This is quite a complex matter. I will explain it in a couple of steps.
1. Intervals beat
When two keys are pressed at the same time (this is called an interval), a piano will produce a combined sound. If you listen closely you will hear that this combined sound beats. The volume increases and decreases a few times per second (some intervals beat slower).
2. Each interval has to beat at the right speed
Each interval on a piano's keyboard beats at a different rate. The rates of the beats for each interval are important. A piano will only sound good if these beats are exactly right. There are quite some rules that these beats have to respect. A major third beats faster than a fifth. An octave only beats very slowly. Also, if you play a major third somewhere on the keyboard, it will beat faster when you play it on a higher pitch (more to the right).
3. The beats are produced by higher harmonics
Okay, the interval's beats are important but where do they come from? Well, if two tones with almost the same pitch (but different) sound together they will produce a beat. Let's say tone A has pitch FA and tone B has pitch FB. When FB is only a little higher than FA together they will produce a beat with frequency F = FB - FA.
This is getting quite technical and not so important. But if you like, you can study the animation below to understand this principle.
So, two tones with pitches that are close to each other produce a beat. That's good to know but the two tones of an interval are not close at all! The pitch ratio of a major third (in just intonation), for example, is 1.25. These two pitches are far apart. They will never beat! What is it that's producing the beat then?
The answer lies in the higher harmonics that vibrating strings produce. When a string is struck, it will produce many tones at the same time. It will vibrate at its fundamental (the lowest) pitch, but it will also vibrate at a frequency of 2, 3, 4, etc. times its fundamental frequency. The cause for this is that a string can vibrate in several ways. It can vibrate in one whole section; the middle of the string then oscillates and the ends are fixed. It can vibrate in two sections; the middle and the ends are then fixed and the string oscillates on 1/4 and on 3/4 of the length. This way a string can also vibrate in three, four, five... etc. sections. All these vibrations occur at the same time in the string. The animation below clarifies this. The sections are also called parts which is the reason that higher harmonics produced by strings are also called partials.
Now we can understand what is causing the beats in, for example, a major third. The interval from A4 to C#5 is a major third. If the A4 has a pitch of 440 Hz then the C#5 (in just intonation) has a pitch of 550 Hz. The fourth harmonic of the A4 (5 * 440 = 2200 Hz) is the same as the third harmonic of the C#5 (4 * 550 = 2200 Hz). So one of the beats that you hear in a major third is caused by these two higher harmonics. You actually can hear multiple beats caused by multiple pairs of different harmonics. You can imagine how hard it is to hear (and count) these beats by ear.

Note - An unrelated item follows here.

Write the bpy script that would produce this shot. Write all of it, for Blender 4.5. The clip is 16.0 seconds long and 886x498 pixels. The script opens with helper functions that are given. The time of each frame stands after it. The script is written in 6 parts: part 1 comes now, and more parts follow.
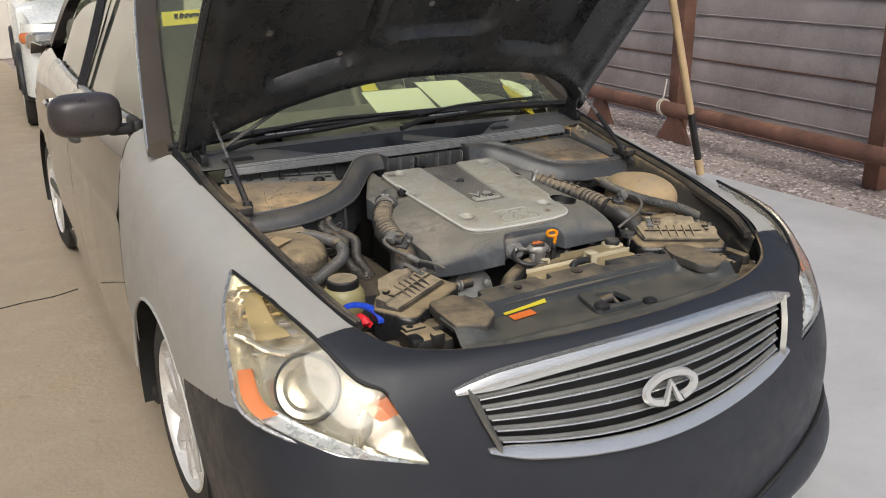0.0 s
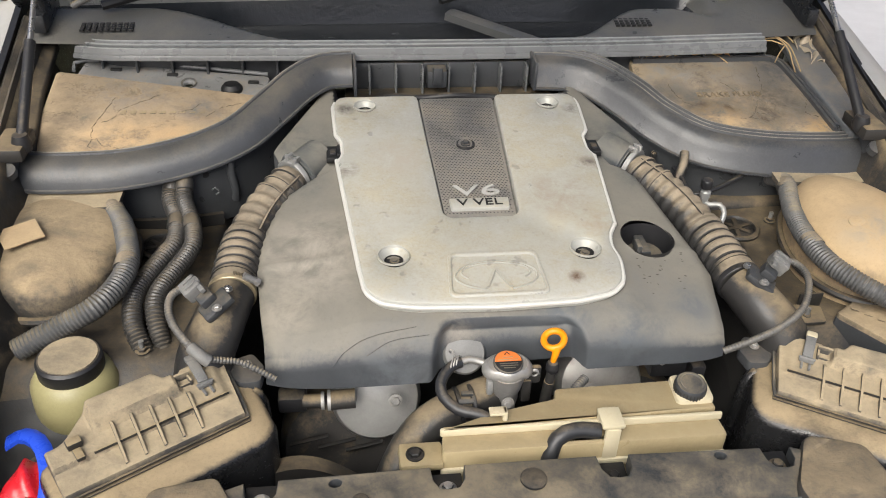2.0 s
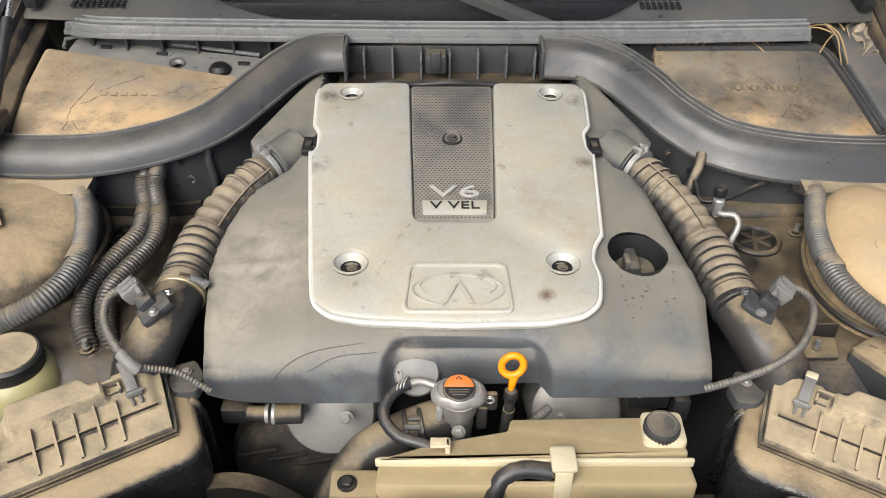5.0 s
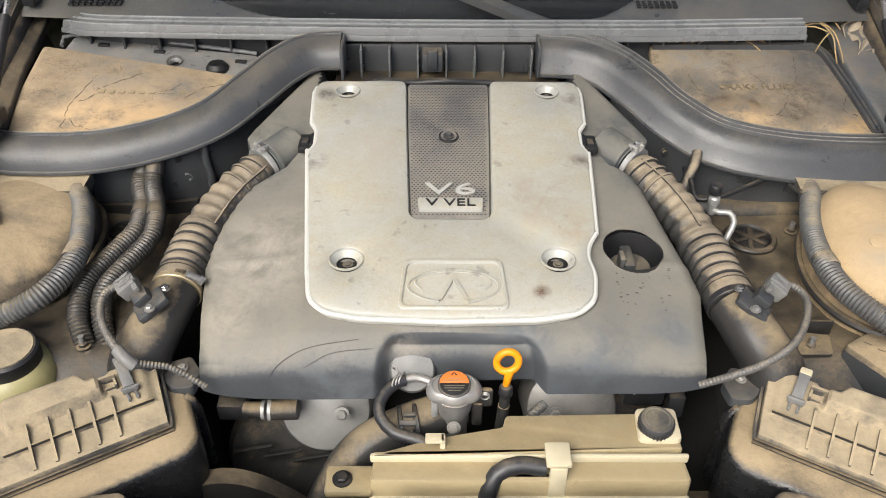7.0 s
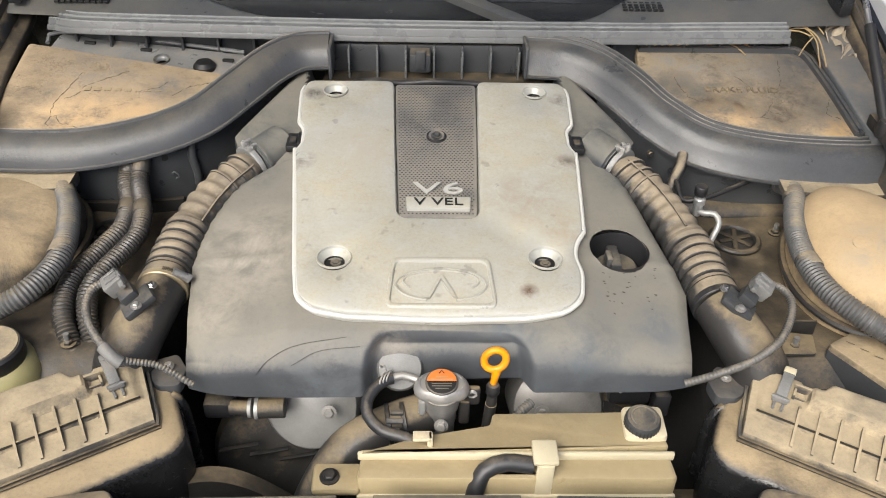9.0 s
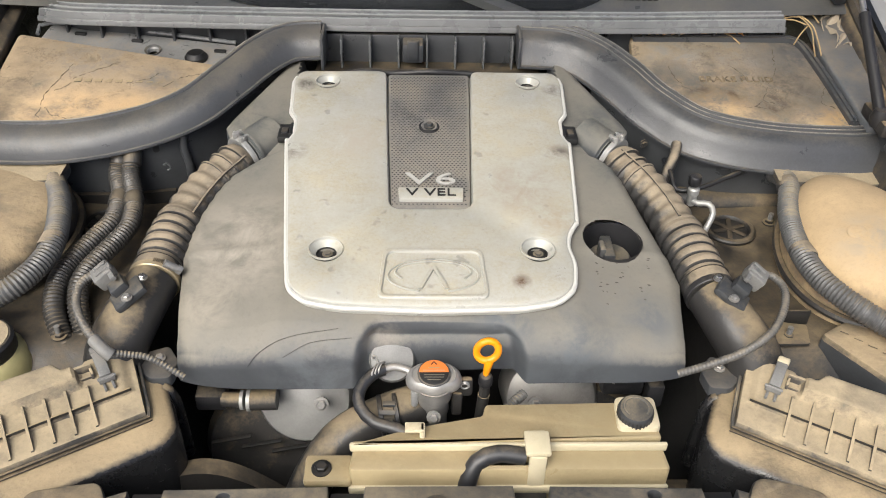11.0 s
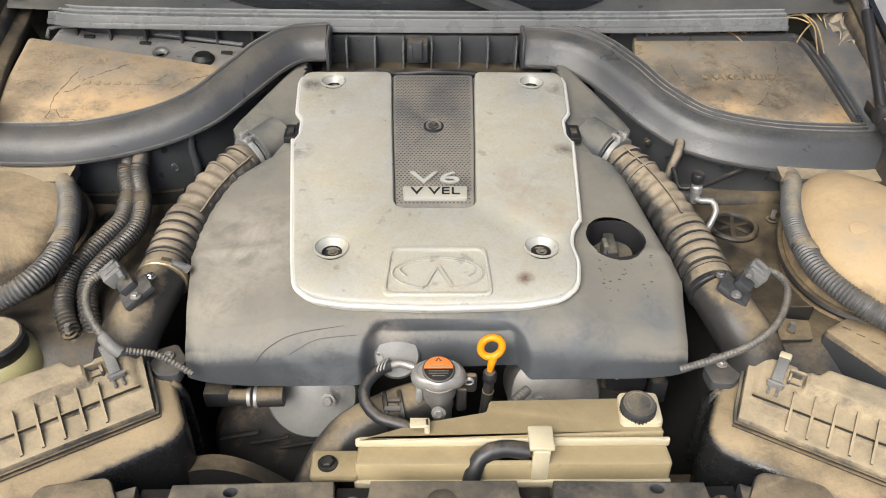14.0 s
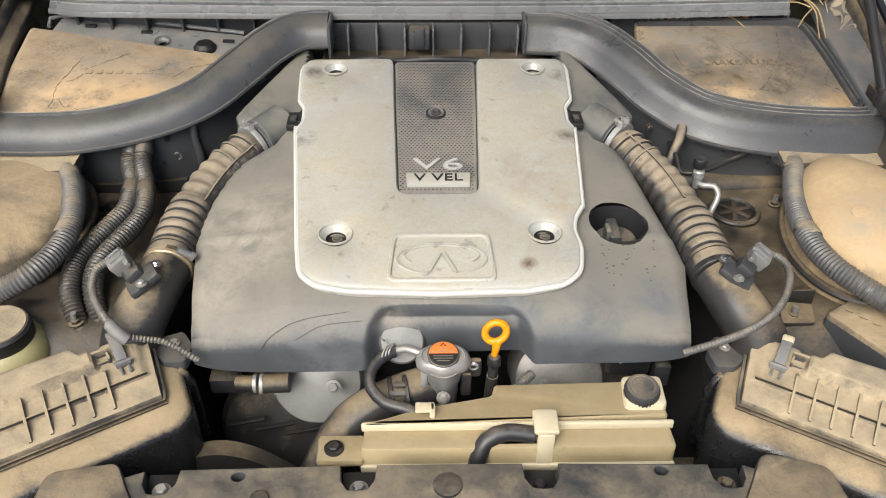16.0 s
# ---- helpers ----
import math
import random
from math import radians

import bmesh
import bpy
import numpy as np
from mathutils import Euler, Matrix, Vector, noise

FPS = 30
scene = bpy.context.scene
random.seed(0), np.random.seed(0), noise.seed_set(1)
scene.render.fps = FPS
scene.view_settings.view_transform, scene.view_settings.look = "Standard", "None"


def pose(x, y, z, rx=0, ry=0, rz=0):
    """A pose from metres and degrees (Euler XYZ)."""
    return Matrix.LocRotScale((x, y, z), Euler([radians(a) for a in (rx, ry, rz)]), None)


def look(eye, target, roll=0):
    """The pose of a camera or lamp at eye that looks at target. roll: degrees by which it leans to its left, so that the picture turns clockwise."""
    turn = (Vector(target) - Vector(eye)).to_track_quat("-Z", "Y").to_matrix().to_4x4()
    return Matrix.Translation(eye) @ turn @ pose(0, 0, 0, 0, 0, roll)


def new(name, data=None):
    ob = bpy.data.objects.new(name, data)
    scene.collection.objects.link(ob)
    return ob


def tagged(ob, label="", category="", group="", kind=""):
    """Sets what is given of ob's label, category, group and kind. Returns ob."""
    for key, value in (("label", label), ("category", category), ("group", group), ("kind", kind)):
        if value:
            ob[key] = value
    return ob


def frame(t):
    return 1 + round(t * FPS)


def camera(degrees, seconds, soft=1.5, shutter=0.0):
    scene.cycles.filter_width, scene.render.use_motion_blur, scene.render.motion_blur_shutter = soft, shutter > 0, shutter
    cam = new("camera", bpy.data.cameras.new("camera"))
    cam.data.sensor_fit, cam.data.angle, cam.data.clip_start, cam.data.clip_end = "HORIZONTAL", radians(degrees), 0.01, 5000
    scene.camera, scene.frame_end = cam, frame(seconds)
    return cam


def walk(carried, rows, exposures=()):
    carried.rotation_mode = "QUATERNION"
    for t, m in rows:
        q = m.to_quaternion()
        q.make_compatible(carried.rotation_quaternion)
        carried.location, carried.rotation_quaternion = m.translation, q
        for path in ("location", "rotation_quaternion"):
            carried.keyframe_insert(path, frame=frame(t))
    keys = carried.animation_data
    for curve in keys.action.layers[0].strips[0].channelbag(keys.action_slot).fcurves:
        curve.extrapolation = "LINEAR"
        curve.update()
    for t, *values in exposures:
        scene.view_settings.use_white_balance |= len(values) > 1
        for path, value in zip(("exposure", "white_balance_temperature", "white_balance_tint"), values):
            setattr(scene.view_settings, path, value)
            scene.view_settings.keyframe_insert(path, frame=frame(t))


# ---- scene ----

Professional tuners practice years to get it right.
In the previous section I explained that a string vibrates in different parts. This causes the higher harmonics (partials) to be produced. I talked about frequencies of 2, 3, 4, etc. times the fundamental frequency. That is actually not exactly the truth. Because of the physical properties of a string (length, diameter, stiffness, weight, imperfections, etc.) these factors are a little higher. A string needs to stretch a little in order to vibrate. A string needs to stretch even more to vibrate in more parts. That is one of the reasons why a higher harmonic frequency, in real life, has a higher pitch than you might expect.
All of the above means that the beat rate of an interval is dependent on the (huge amount of) physical properties of the piano. These properties are different for each piano. In order to get the beats of all intervals exactly right each piano needs to be tuned differently.
6. Dirk's Piano Tuning Software solves the puzzle
It is an extremely complex puzzle to determine the right pitch for each string so each interval will beat exactly right and the piano will sound optimal. Dirk's Piano Tuner solves this puzzle for you. In Dirk's Piano Tuner all strings will be recorded by playing them all one by one, only one string per note the remaining strings muted. The necessary tuning is determined by the computer using these single string recordings. The tuner not only records the fundamentals, but also the harmonics. After this 'single string' recording, the tuner has all the data needed to calculate the optimum base setting of all strings. The tuner calculates then the purity of all possible intervals and aligns them. After this the strings can now be tuned one by one to the resulting notes from the tuner.